++++ RAW DATA ++++

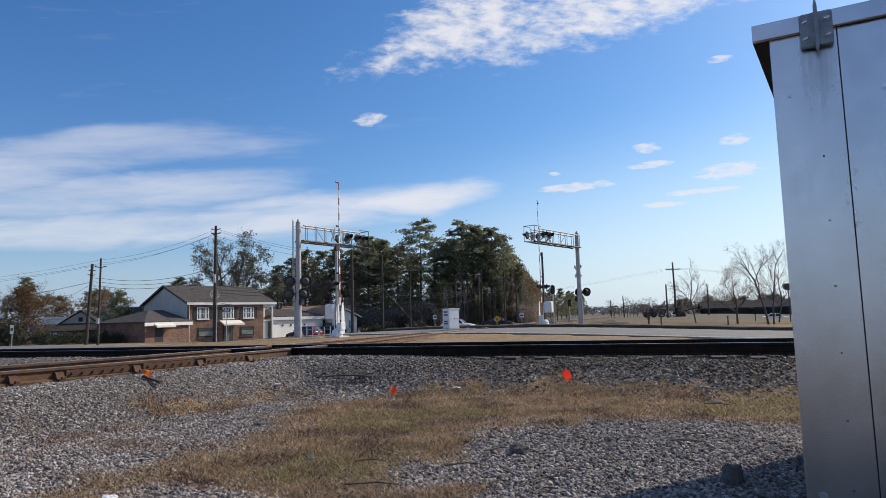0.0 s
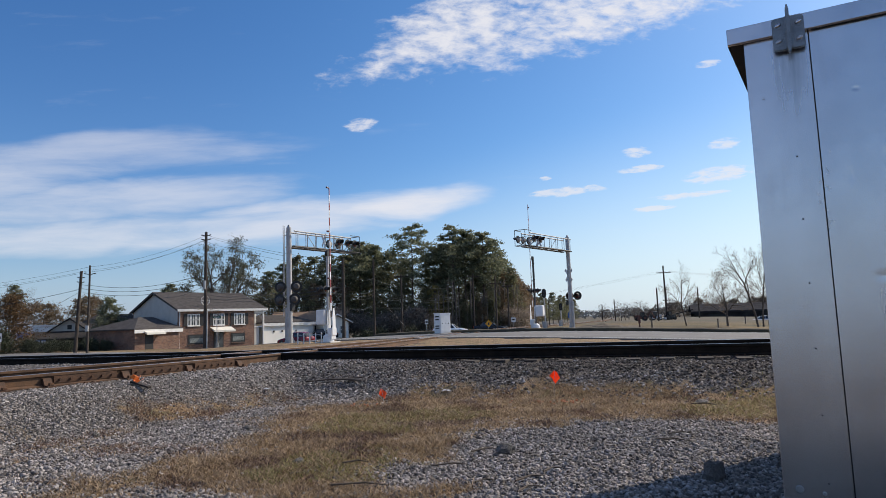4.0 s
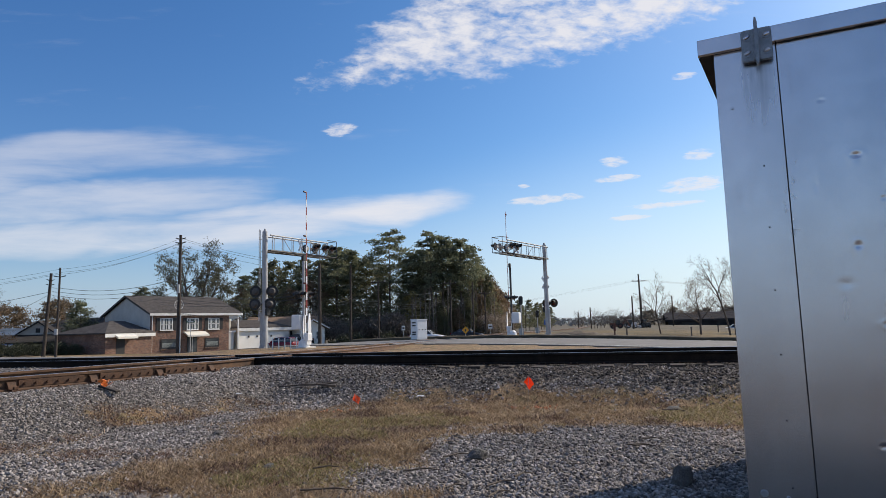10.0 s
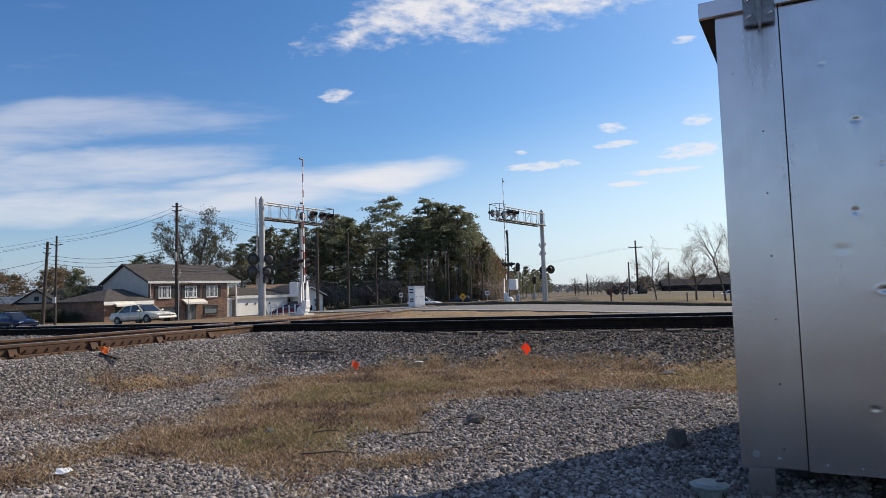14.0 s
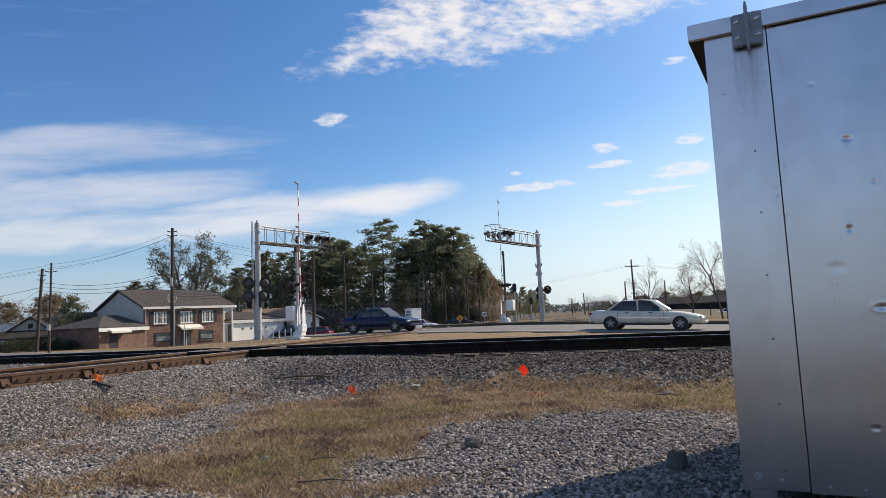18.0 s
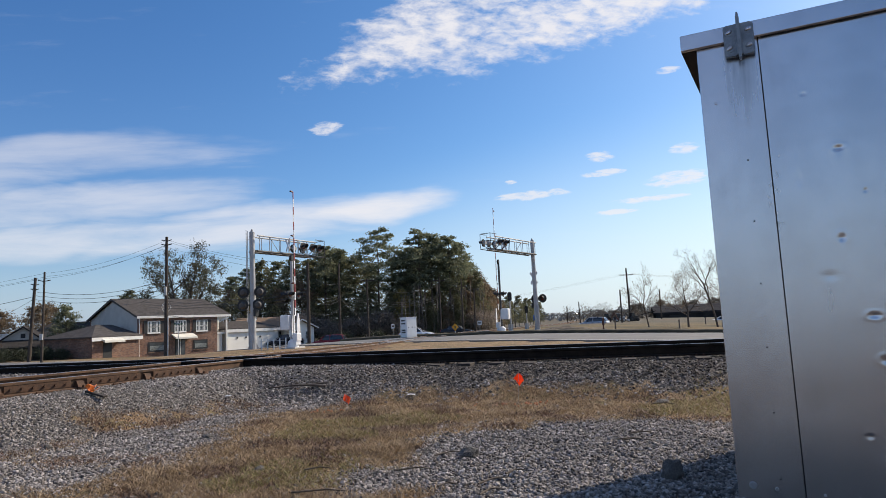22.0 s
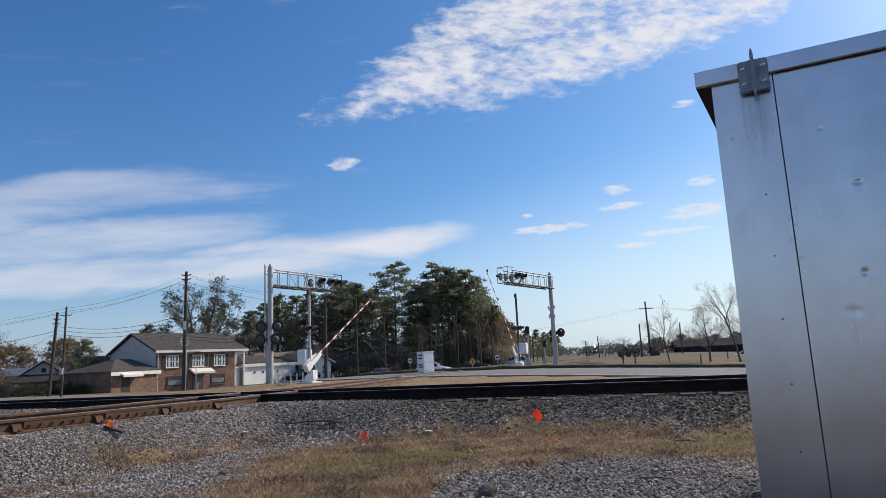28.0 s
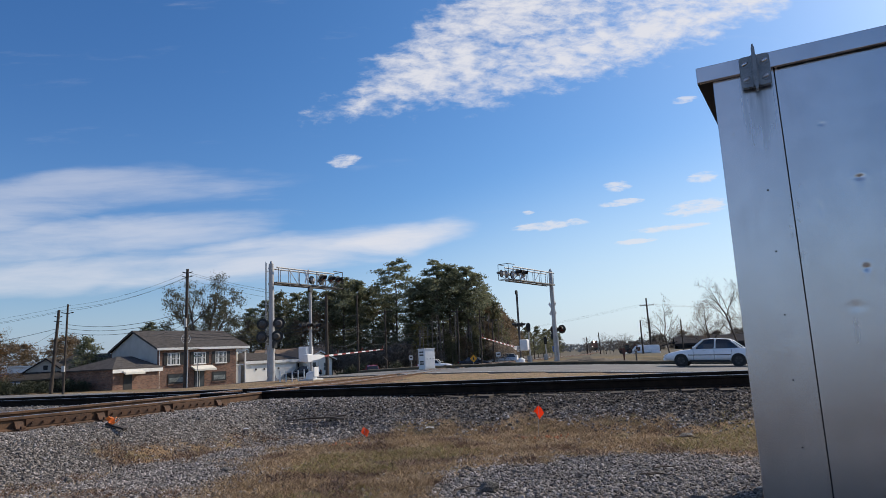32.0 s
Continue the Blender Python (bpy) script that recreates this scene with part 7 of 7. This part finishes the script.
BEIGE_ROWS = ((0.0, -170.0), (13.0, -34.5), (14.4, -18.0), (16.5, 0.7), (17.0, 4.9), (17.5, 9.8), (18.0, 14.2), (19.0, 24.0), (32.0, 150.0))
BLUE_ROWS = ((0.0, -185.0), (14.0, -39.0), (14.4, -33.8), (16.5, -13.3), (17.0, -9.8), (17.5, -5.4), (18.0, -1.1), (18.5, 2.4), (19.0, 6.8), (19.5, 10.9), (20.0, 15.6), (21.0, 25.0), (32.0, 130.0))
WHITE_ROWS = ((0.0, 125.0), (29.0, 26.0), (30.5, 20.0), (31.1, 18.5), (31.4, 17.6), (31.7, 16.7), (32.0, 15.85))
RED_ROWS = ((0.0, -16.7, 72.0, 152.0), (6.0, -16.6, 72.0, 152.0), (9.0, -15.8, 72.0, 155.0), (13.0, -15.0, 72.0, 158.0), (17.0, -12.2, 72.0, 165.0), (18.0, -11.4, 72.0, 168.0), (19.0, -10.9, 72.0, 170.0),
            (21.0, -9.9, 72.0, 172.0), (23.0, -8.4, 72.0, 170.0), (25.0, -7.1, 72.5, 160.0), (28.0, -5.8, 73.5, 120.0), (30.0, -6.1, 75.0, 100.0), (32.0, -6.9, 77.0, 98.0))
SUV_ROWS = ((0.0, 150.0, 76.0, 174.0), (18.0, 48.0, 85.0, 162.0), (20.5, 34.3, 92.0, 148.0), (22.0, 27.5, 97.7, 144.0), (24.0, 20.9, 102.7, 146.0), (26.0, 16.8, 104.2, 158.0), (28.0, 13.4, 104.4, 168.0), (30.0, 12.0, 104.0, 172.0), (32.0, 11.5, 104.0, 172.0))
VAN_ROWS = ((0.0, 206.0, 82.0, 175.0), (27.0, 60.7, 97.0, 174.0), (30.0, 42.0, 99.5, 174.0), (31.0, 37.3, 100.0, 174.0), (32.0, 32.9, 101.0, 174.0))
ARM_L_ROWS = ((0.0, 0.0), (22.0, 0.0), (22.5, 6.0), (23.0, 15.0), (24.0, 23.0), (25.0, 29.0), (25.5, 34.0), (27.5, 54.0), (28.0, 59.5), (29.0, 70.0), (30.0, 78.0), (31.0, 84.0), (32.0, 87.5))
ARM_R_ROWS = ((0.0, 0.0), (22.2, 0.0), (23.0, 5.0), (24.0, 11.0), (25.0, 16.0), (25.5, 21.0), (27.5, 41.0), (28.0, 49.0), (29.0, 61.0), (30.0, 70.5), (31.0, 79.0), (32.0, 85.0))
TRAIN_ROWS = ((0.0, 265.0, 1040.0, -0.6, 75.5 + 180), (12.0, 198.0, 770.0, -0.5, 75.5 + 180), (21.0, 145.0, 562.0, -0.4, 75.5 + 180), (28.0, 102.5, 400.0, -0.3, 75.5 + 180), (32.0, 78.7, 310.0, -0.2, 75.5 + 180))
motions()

++++

**YOUR OBJECTIVE:**
Reproduce the data verbatim. Do not carry any picture into the copy.

**SOLUTION FOR THIS PROBLEM:**
0.0 s
4.0 s
10.0 s
14.0 s
18.0 s
22.0 s
28.0 s
32.0 s
Continue the Blender Python (bpy) script that recreates this scene with part 7 of 7. This part finishes the script.
BEIGE_ROWS = ((0.0, -170.0), (13.0, -34.5), (14.4, -18.0), (16.5, 0.7), (17.0, 4.9), (17.5, 9.8), (18.0, 14.2), (19.0, 24.0), (32.0, 150.0))
BLUE_ROWS = ((0.0, -185.0), (14.0, -39.0), (14.4, -33.8), (16.5, -13.3), (17.0, -9.8), (17.5, -5.4), (18.0, -1.1), (18.5, 2.4), (19.0, 6.8), (19.5, 10.9), (20.0, 15.6), (21.0, 25.0), (32.0, 130.0))
WHITE_ROWS = ((0.0, 125.0), (29.0, 26.0), (30.5, 20.0), (31.1, 18.5), (31.4, 17.6), (31.7, 16.7), (32.0, 15.85))
RED_ROWS = ((0.0, -16.7, 72.0, 152.0), (6.0, -16.6, 72.0, 152.0), (9.0, -15.8, 72.0, 155.0), (13.0, -15.0, 72.0, 158.0), (17.0, -12.2, 72.0, 165.0), (18.0, -11.4, 72.0, 168.0), (19.0, -10.9, 72.0, 170.0),
            (21.0, -9.9, 72.0, 172.0), (23.0, -8.4, 72.0, 170.0), (25.0, -7.1, 72.5, 160.0), (28.0, -5.8, 73.5, 120.0), (30.0, -6.1, 75.0, 100.0), (32.0, -6.9, 77.0, 98.0))
SUV_ROWS = ((0.0, 150.0, 76.0, 174.0), (18.0, 48.0, 85.0, 162.0), (20.5, 34.3, 92.0, 148.0), (22.0, 27.5, 97.7, 144.0), (24.0, 20.9, 102.7, 146.0), (26.0, 16.8, 104.2, 158.0), (28.0, 13.4, 104.4, 168.0), (30.0, 12.0, 104.0, 172.0), (32.0, 11.5, 104.0, 172.0))
VAN_ROWS = ((0.0, 206.0, 82.0, 175.0), (27.0, 60.7, 97.0, 174.0), (30.0, 42.0, 99.5, 174.0), (31.0, 37.3, 100.0, 174.0), (32.0, 32.9, 101.0, 174.0))
ARM_L_ROWS = ((0.0, 0.0), (22.0, 0.0), (22.5, 6.0), (23.0, 15.0), (24.0, 23.0), (25.0, 29.0), (25.5, 34.0), (27.5, 54.0), (28.0, 59.5), (29.0, 70.0), (30.0, 78.0), (31.0, 84.0), (32.0, 87.5))
ARM_R_ROWS = ((0.0, 0.0), (22.2, 0.0), (23.0, 5.0), (24.0, 11.0), (25.0, 16.0), (25.5, 21.0), (27.5, 41.0), (28.0, 49.0), (29.0, 61.0), (30.0, 70.5), (31.0, 79.0), (32.0, 85.0))
TRAIN_ROWS = ((0.0, 265.0, 1040.0, -0.6, 75.5 + 180), (12.0, 198.0, 770.0, -0.5, 75.5 + 180), (21.0, 145.0, 562.0, -0.4, 75.5 + 180), (28.0, 102.5, 400.0, -0.3, 75.5 + 180), (32.0, 78.7, 310.0, -0.2, 75.5 + 180))
motions()